▸ **TASK INSTRUCTIONS**: Beneath this instruction is a block of data; output from it exactly the lines that run from the one containing "Continue the Blender" through the one containing "return ramp_node(n, l, k, ((low, 0.0), (high, 1.0)))", inclusive.
======== GIVEN INFORMATION
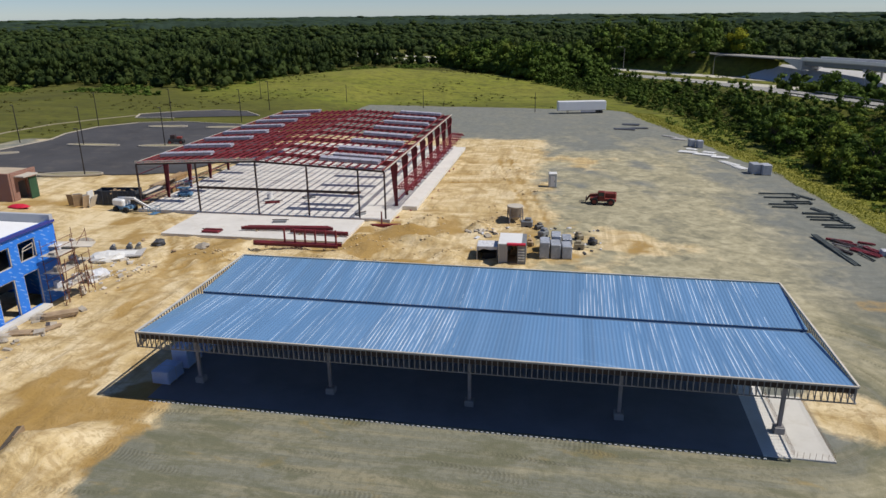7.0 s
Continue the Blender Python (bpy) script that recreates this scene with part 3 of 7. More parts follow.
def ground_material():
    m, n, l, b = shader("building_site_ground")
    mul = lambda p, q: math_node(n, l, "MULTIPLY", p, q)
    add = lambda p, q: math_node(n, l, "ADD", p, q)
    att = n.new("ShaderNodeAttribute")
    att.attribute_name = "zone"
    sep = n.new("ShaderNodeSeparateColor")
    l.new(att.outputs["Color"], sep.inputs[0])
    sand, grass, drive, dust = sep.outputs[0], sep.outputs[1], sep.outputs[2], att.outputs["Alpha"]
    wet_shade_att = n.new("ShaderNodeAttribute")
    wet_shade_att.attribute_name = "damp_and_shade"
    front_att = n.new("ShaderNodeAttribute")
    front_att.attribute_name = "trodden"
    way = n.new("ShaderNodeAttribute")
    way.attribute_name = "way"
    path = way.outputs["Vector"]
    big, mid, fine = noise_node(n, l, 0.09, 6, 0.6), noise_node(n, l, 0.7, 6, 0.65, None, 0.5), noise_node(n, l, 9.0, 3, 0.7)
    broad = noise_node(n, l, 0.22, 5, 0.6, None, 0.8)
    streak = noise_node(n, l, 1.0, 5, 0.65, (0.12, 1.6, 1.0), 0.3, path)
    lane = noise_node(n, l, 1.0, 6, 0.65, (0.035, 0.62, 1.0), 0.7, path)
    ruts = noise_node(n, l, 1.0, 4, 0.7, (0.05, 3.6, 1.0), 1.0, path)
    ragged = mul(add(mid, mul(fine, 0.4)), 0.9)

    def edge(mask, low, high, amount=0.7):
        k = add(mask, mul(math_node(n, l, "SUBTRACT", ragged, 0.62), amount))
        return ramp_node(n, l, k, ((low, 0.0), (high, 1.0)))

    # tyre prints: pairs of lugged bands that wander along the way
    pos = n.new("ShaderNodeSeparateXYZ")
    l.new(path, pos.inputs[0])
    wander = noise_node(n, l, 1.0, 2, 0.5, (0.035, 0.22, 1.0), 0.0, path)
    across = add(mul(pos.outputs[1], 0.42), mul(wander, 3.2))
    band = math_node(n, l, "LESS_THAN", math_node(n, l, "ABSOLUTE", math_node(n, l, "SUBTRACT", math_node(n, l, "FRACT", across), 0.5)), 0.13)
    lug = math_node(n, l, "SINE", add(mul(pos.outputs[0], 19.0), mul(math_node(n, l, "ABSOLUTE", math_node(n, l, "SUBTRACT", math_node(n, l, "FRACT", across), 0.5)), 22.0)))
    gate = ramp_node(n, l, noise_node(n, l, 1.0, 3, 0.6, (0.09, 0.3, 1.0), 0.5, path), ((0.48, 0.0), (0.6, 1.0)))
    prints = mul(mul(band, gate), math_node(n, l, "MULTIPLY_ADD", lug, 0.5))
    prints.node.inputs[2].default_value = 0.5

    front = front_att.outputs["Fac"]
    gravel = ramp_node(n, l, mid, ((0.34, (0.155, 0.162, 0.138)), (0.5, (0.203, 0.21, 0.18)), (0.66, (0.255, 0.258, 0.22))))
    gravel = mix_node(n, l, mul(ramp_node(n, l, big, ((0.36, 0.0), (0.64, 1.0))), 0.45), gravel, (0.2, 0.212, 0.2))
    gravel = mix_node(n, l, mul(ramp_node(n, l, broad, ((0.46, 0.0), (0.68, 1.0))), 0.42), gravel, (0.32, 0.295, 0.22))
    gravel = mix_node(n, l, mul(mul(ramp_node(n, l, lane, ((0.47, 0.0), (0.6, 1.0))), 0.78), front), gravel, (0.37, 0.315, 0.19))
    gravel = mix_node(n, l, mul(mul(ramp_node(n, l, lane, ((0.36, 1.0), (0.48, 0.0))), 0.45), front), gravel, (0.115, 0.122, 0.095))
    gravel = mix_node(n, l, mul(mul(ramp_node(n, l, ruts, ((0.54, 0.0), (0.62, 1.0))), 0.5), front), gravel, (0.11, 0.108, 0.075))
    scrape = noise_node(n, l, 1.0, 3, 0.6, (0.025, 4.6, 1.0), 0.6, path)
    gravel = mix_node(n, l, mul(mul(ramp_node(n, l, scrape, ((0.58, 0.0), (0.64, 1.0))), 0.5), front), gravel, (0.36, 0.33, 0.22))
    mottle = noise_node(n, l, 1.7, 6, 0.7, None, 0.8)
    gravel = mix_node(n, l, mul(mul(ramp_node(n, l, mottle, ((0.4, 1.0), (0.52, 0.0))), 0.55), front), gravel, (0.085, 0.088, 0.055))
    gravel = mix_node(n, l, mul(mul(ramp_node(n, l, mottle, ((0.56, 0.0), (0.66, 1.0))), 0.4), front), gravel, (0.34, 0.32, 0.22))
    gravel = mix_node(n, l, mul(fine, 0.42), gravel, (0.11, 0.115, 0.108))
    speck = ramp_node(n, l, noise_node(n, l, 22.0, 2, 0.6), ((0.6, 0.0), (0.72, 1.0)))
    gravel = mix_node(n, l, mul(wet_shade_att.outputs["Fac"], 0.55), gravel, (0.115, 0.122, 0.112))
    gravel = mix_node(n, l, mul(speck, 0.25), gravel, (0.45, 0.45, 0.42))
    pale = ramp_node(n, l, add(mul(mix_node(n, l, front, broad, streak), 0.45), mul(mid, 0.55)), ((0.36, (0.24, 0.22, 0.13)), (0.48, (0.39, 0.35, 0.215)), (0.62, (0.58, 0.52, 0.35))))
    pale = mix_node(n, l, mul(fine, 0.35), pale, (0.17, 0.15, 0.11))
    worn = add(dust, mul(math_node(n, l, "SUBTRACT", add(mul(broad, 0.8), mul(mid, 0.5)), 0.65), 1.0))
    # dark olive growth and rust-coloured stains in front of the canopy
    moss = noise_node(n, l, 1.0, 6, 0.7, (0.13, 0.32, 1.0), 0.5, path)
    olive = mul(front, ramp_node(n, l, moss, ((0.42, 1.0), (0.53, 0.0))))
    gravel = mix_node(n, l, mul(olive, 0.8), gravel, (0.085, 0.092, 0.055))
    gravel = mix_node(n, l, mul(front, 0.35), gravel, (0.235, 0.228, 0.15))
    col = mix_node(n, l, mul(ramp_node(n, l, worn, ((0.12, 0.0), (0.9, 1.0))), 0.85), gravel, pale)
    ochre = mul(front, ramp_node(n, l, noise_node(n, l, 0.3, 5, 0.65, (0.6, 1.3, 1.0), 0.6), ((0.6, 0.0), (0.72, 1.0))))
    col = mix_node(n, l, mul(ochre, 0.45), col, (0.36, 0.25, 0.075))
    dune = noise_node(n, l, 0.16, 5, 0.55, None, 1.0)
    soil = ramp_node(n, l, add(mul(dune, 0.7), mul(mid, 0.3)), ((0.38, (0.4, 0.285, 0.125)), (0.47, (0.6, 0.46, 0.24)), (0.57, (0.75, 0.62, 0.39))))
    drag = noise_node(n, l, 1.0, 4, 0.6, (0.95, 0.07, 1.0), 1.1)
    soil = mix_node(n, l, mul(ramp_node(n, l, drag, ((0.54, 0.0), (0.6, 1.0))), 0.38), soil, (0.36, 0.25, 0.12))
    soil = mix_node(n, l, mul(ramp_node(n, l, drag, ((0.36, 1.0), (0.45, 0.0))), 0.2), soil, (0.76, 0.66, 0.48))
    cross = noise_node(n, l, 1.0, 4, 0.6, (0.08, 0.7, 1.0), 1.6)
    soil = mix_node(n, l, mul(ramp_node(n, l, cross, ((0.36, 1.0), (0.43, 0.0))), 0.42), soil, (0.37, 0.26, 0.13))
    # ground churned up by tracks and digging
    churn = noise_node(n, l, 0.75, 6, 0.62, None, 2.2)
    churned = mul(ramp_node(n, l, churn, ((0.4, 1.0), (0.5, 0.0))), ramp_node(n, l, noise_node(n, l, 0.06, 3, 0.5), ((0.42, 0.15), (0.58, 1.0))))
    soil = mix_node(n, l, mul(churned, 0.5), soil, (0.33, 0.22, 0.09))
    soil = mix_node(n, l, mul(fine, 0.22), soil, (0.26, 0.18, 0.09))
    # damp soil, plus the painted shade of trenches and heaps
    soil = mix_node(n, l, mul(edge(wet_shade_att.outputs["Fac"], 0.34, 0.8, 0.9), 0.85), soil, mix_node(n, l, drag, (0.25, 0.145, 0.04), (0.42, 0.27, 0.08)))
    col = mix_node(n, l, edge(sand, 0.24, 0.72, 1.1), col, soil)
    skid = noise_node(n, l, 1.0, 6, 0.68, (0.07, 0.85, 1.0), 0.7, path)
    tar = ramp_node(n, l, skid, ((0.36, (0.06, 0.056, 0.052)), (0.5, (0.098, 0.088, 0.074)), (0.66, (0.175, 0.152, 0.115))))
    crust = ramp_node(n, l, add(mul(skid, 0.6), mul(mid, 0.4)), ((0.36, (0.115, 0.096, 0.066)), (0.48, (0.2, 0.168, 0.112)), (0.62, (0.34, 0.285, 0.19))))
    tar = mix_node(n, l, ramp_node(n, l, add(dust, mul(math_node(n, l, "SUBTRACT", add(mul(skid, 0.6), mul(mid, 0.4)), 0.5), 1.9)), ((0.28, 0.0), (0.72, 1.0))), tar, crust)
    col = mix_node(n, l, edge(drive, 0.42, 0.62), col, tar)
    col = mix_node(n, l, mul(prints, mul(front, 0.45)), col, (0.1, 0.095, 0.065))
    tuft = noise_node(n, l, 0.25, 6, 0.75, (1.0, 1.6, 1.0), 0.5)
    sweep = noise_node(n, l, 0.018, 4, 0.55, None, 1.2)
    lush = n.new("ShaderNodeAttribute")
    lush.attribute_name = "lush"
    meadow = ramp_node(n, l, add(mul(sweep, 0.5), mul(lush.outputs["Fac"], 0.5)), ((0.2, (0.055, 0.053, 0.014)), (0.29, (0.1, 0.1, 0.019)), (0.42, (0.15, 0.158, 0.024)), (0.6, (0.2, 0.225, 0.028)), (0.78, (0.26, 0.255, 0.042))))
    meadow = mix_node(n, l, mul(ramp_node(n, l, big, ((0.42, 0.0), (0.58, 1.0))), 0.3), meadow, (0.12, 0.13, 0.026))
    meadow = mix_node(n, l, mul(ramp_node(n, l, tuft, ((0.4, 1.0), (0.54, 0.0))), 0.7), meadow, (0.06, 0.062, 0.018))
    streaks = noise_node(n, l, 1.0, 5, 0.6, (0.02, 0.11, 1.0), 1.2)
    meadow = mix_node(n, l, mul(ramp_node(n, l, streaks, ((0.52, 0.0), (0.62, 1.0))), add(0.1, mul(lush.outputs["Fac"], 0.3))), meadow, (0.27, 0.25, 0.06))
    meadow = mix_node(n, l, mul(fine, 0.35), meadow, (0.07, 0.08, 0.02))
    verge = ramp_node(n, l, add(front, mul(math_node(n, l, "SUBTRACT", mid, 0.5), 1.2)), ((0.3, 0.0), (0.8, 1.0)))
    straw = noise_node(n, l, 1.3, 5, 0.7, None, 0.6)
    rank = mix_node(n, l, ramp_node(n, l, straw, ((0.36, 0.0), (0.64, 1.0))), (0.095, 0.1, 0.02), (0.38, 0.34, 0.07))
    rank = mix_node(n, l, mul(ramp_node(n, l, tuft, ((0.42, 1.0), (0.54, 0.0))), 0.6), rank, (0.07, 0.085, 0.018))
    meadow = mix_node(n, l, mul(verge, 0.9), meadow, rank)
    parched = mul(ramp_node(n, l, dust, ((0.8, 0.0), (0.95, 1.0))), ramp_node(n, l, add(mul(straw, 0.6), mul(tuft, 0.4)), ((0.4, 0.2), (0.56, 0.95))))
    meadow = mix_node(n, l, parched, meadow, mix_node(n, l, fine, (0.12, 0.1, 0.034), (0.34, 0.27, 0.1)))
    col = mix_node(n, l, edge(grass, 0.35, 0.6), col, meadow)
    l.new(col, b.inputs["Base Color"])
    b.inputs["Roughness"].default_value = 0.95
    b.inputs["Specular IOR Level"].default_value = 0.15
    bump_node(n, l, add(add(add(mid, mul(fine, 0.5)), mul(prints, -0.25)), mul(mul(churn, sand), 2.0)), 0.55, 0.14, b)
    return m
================
▸ **FULL OUTPUT**:
Continue the Blender Python (bpy) script that recreates this scene with part 3 of 7. More parts follow.
def ground_material():
    m, n, l, b = shader("building_site_ground")
    mul = lambda p, q: math_node(n, l, "MULTIPLY", p, q)
    add = lambda p, q: math_node(n, l, "ADD", p, q)
    att = n.new("ShaderNodeAttribute")
    att.attribute_name = "zone"
    sep = n.new("ShaderNodeSeparateColor")
    l.new(att.outputs["Color"], sep.inputs[0])
    sand, grass, drive, dust = sep.outputs[0], sep.outputs[1], sep.outputs[2], att.outputs["Alpha"]
    wet_shade_att = n.new("ShaderNodeAttribute")
    wet_shade_att.attribute_name = "damp_and_shade"
    front_att = n.new("ShaderNodeAttribute")
    front_att.attribute_name = "trodden"
    way = n.new("ShaderNodeAttribute")
    way.attribute_name = "way"
    path = way.outputs["Vector"]
    big, mid, fine = noise_node(n, l, 0.09, 6, 0.6), noise_node(n, l, 0.7, 6, 0.65, None, 0.5), noise_node(n, l, 9.0, 3, 0.7)
    broad = noise_node(n, l, 0.22, 5, 0.6, None, 0.8)
    streak = noise_node(n, l, 1.0, 5, 0.65, (0.12, 1.6, 1.0), 0.3, path)
    lane = noise_node(n, l, 1.0, 6, 0.65, (0.035, 0.62, 1.0), 0.7, path)
    ruts = noise_node(n, l, 1.0, 4, 0.7, (0.05, 3.6, 1.0), 1.0, path)
    ragged = mul(add(mid, mul(fine, 0.4)), 0.9)

    def edge(mask, low, high, amount=0.7):
        k = add(mask, mul(math_node(n, l, "SUBTRACT", ragged, 0.62), amount))
        return ramp_node(n, l, k, ((low, 0.0), (high, 1.0)))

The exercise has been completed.